* [Problem details] Copy all lines that contain the word "with".

___ Information provided ___

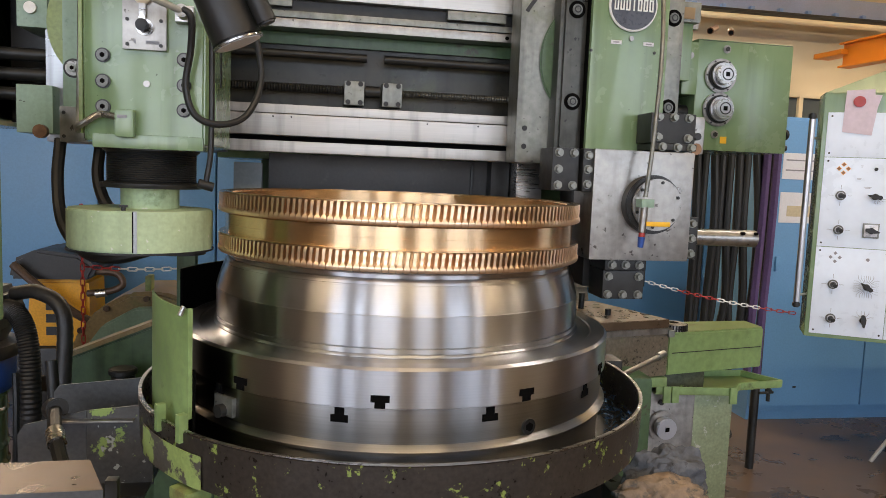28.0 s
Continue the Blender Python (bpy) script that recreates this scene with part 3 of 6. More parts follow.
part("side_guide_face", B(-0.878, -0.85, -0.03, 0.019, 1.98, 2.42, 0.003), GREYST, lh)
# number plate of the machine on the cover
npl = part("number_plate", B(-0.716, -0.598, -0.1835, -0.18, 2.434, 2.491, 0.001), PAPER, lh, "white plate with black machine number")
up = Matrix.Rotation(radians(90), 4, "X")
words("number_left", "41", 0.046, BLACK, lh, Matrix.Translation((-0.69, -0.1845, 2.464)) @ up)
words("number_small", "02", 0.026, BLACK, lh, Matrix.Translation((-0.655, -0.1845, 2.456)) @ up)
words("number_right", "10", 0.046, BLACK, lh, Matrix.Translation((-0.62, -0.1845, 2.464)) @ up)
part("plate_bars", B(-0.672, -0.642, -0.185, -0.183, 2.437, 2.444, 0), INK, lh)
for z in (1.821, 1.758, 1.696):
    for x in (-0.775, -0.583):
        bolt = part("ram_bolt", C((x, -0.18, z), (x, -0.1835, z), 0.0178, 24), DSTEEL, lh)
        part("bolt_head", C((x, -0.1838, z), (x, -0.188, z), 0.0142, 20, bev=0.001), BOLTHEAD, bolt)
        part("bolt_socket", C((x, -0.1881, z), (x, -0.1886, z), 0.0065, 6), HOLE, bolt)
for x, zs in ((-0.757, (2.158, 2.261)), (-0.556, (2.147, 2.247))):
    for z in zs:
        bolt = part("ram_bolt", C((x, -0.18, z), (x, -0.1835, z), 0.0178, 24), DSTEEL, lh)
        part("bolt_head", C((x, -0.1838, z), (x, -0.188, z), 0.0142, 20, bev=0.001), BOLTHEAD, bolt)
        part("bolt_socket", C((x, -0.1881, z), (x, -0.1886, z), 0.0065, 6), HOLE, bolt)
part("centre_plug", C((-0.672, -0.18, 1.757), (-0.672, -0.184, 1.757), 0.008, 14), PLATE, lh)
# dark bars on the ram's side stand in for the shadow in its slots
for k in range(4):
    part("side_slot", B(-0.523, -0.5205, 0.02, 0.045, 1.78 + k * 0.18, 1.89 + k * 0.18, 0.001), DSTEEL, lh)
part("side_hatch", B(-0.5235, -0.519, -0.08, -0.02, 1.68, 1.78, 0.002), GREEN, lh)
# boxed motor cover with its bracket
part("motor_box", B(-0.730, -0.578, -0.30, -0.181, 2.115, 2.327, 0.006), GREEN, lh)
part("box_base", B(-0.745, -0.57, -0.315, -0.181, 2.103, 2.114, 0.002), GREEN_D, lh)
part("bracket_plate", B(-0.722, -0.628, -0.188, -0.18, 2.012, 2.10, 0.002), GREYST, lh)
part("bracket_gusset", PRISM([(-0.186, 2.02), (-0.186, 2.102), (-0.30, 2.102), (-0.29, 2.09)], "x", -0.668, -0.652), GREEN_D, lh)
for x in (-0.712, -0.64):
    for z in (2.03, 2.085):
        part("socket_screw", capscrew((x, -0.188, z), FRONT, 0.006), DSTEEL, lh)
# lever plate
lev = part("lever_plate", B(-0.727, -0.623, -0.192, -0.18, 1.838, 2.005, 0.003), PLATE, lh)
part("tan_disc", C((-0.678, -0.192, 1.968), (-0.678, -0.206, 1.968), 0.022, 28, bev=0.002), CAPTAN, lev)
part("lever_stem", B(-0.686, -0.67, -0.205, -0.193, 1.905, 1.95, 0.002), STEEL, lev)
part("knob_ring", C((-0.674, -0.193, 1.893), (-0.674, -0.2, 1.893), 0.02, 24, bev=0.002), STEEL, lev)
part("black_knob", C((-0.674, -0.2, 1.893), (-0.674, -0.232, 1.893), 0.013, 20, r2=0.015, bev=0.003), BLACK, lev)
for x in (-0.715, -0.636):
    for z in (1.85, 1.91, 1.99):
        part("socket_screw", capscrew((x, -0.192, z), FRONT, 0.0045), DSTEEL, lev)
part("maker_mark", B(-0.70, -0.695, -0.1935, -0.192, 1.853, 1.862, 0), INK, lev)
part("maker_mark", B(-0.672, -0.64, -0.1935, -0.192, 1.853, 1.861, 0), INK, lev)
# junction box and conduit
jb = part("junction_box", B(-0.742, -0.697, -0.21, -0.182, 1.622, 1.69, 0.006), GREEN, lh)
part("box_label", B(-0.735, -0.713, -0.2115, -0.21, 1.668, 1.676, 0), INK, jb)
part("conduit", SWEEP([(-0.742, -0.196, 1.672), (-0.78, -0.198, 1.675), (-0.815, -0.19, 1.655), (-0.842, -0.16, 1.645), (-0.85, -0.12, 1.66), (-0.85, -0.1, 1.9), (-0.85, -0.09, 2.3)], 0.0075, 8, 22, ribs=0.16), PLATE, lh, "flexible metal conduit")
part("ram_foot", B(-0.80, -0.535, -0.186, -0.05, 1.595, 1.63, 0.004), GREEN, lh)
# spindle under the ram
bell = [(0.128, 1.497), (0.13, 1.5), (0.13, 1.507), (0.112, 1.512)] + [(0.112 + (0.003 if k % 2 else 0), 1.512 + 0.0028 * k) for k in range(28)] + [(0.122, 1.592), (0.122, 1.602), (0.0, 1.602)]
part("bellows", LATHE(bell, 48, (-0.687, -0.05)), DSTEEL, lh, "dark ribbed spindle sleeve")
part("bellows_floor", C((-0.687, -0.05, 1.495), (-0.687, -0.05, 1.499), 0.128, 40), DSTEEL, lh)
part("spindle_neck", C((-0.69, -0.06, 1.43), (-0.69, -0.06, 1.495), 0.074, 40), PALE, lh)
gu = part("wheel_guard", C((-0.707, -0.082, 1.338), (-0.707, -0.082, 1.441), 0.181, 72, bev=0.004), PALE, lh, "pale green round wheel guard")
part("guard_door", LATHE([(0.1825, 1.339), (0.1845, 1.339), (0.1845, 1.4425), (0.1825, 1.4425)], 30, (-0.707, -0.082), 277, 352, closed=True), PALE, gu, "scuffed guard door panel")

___

* [Finished task]
Continue the Blender Python (bpy) script that recreates this scene with part 3 of 6. More parts follow.
npl = part("number_plate", B(-0.716, -0.598, -0.1835, -0.18, 2.434, 2.491, 0.001), PAPER, lh, "white plate with black machine number")
# boxed motor cover with its bracket